Some spoilers are more welcome than others. While few readers like it when a review reveals a surprise twist or the otherwise uncertain outcome of a movie, many would find it worth knowing whether a film about battling with gigantic aliens — a film named Monsters — is even the slightest bit scary. So, SPOILER ALERT: one would have to be a tremendous pussy to find Monsters at all frightening. I can’t even promise you’ll get a raised pulse.
It’s not that Monsters doesn’t have the necessary elements for a thrill-ride. A seasoned photojournalist (Scoot — not Scott, Scoot — McNairy) is threatened with the loss of his expense account if he doesn’t get his publisher’s prodigal daughter (Whitney Able) out of Mexico and back home to her fiancé. Problem is, creatures from another planet landed there about a year ago, turning the northern half of the country into a war-zone one isn’t advised to enter. Predictably, passports are lost, boats and planes are rendered unavailable, and the duo find themselves with no other choice but to travel directly through the restricted area. After all, sitting on their butts and waiting for the situation to improve wouldn’t make for much of a movie.

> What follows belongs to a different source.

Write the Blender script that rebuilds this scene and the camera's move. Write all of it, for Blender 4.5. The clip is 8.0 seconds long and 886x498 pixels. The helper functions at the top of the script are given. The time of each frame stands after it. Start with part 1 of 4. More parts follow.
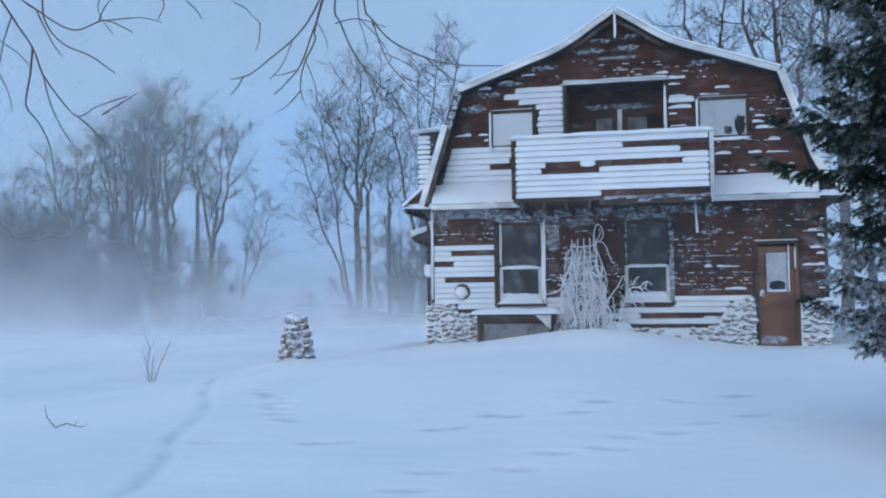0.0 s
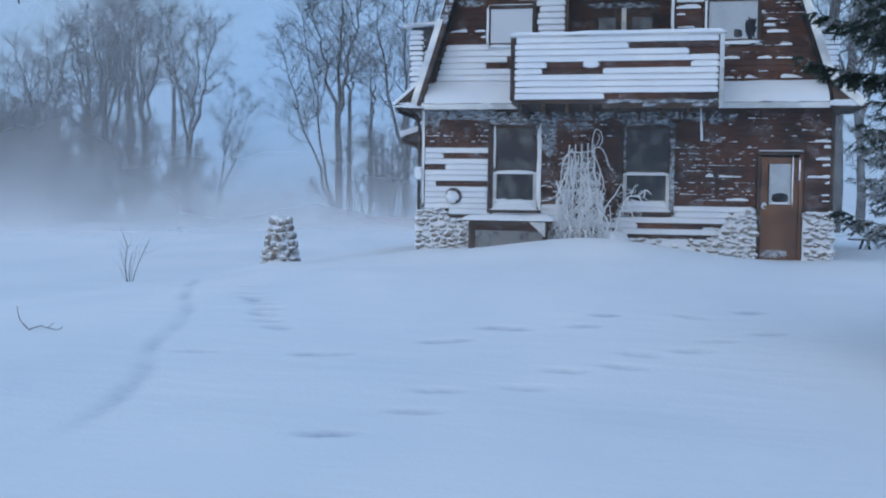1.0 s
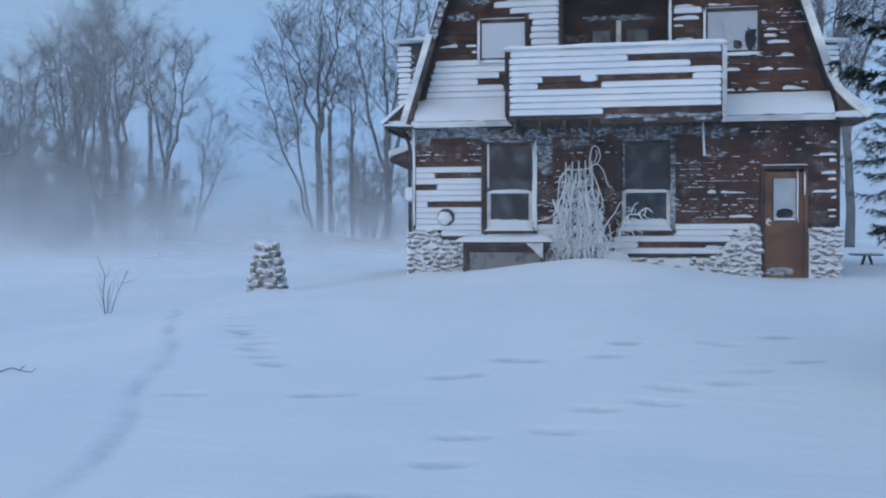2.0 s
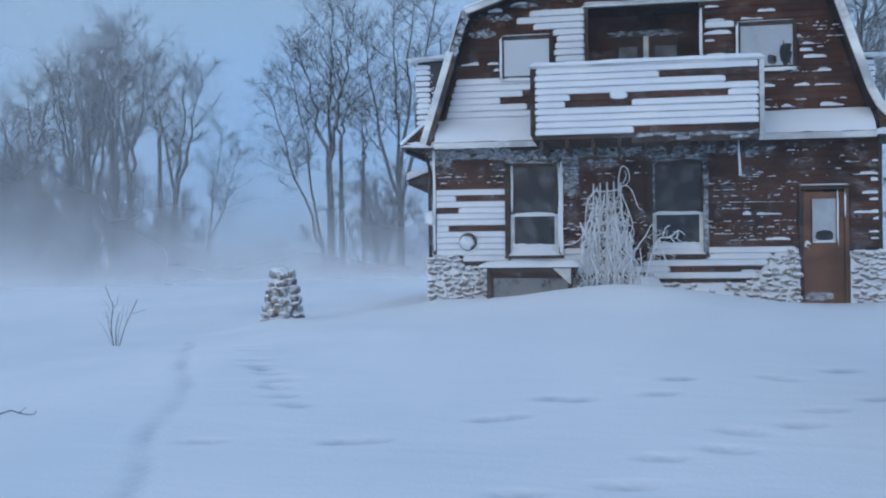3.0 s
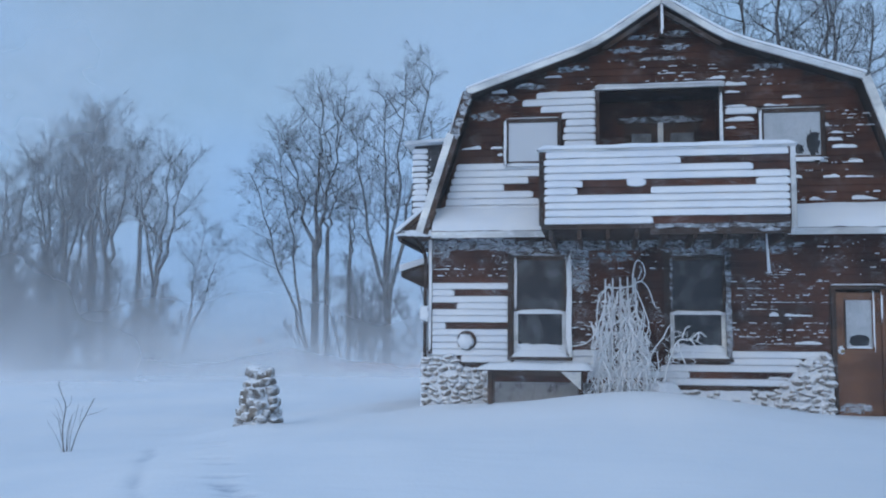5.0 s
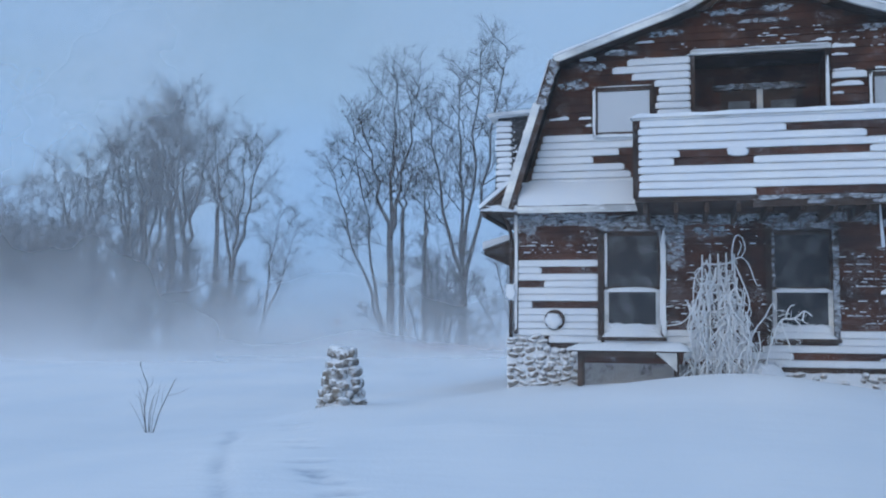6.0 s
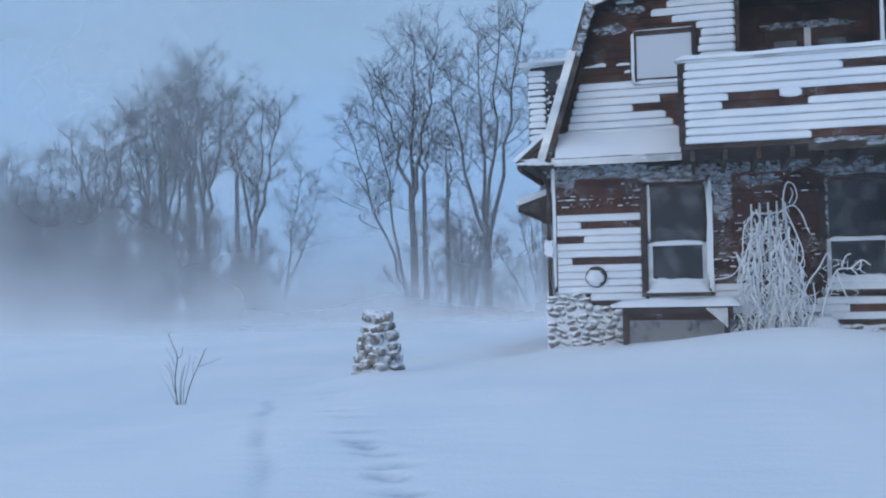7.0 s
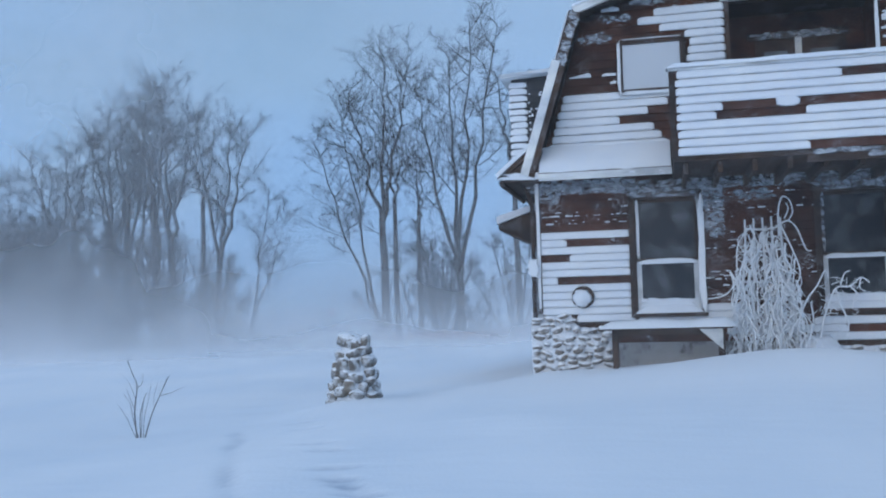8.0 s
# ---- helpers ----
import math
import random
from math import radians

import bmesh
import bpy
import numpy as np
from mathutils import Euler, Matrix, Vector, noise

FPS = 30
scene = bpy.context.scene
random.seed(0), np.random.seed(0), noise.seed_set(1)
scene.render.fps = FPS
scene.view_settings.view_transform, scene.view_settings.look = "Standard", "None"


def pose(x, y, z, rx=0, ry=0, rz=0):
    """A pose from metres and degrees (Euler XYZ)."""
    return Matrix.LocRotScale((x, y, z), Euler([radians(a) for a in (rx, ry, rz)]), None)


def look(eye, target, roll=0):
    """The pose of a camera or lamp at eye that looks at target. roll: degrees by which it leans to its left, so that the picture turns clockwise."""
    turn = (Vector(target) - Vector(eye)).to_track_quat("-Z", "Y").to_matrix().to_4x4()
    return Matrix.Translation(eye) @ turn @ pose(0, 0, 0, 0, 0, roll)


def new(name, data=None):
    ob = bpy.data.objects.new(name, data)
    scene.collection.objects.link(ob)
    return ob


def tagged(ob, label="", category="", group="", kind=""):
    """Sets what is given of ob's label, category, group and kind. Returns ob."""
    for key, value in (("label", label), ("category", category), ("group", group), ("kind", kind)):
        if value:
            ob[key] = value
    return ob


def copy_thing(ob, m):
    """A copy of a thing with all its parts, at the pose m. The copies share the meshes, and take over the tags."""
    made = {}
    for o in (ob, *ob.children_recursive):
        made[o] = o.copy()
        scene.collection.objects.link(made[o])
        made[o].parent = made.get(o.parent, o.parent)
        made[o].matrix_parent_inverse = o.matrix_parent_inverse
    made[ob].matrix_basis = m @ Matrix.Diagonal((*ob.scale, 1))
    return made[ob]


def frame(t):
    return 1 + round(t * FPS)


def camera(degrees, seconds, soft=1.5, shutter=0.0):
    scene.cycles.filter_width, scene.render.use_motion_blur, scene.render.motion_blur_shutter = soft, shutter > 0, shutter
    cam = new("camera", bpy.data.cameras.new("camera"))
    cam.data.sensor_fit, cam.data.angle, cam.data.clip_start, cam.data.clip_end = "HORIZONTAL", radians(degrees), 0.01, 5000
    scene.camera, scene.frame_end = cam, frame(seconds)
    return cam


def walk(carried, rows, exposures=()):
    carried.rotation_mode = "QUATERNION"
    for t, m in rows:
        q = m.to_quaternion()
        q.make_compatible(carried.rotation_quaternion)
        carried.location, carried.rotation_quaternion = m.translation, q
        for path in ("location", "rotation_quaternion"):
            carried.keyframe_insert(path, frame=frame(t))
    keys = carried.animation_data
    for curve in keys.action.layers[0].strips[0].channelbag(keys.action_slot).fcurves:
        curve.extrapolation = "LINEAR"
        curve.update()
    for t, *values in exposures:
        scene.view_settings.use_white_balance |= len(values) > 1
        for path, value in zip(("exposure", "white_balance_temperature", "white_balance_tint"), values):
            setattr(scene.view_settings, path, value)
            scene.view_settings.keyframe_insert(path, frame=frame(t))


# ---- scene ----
cam = camera(48.6, 8.0, soft=2.0)
PATH = [
    (0, (4.894, -21.307, 0.94), (4.462, -19.357, 1.046), -0.7),
    (0.5, (4.658, -20.963, 0.942), (4.221, -19.015, 1.058), 0.5),
    (1, (4.423, -20.599, 0.948), (4.039, -18.639, 0.858), 0.8),
    (1.5, (4.195, -20.215, 0.957), (3.864, -18.244, 0.897), -0.0),
    (2.8, (3.634, -19.212, 1.002), (3.271, -17.246, 0.97), -0.6),
    (3, (3.559, -19.051, 1.004), (3.201, -17.083, 1.004), -0.6),
    (3.3, (3.466, -18.8, 1.008), (3.27, -16.813, 1.114), -0.3),
    (3.5, (3.416, -18.633, 1.01), (3.212, -16.65, 1.166), 0.5),
    (4, (3.305, -18.219, 1.013), (3.029, -16.252, 1.252), 0.3),
    (5.5, (2.864, -17.077, 0.999), (2.492, -15.12, 1.177), 0.7),
    (6, (2.672, -16.803, 0.973), (2.205, -14.865, 1.135), 0.5),
    (6.5, (2.45, -16.529, 0.94), (1.944, -14.598, 1.058), 0.8),
    (6.8, (2.317, -16.332, 0.921), (1.805, -14.409, 1.118), -1.7),
    (7, (2.233, -16.189, 0.913), (1.729, -14.256, 1.004), -1.1),
    (7.5, (2.038, -15.798, 0.891), (1.613, -13.847, 0.992), -1.1),
    (8, (1.855, -15.398, 0.875), (1.416, -13.452, 1.015), -1.5),
]
walk(cam, [(t, look(eye, target, roll)) for t, eye, target, roll in PATH],
     [(0, 0.22, 6320, 10), (0.5, 0.21, 6320, 10), (1.0, 0.12, 6320, 10), (1.5, 0.05, 6320, 10), (3.0, 0.05, 6320, 10), (4.0, 0.11, 6320, 10), (8, 0.12, 6320, 10)])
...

Considering these contrivances, you’d assume Gareth Edwards, an acclaimed visual effects coordinator making his directorial debut, planned to justify them with a riveting adventure. But all his efforts appear to have gone into finding authentic locales and crafting the admittedly exquisite CGI; the action sequences themselves are little more than Jurassic Park retreads, right down to the crushed cars and battles over a flashlight. Edwards doesn’t seem to realize you can have fun with the way a movie moves, as well as how it looks.

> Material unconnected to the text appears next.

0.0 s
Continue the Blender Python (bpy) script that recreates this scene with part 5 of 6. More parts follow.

With the film’s vague references to border relations, Katrina, government-driven misinformation, and zeitgeisty such-and-such never really cohering into an actual metaphor, it’s up to Monsters’ leads to keep us invested in their story. Sadly, their B-movie charisma can’t even hope to justify a climax so absurdly maudlin I’m once again attempted to reveal it for your own good. Seriously, sometimes spoiler is just another word for “warning.”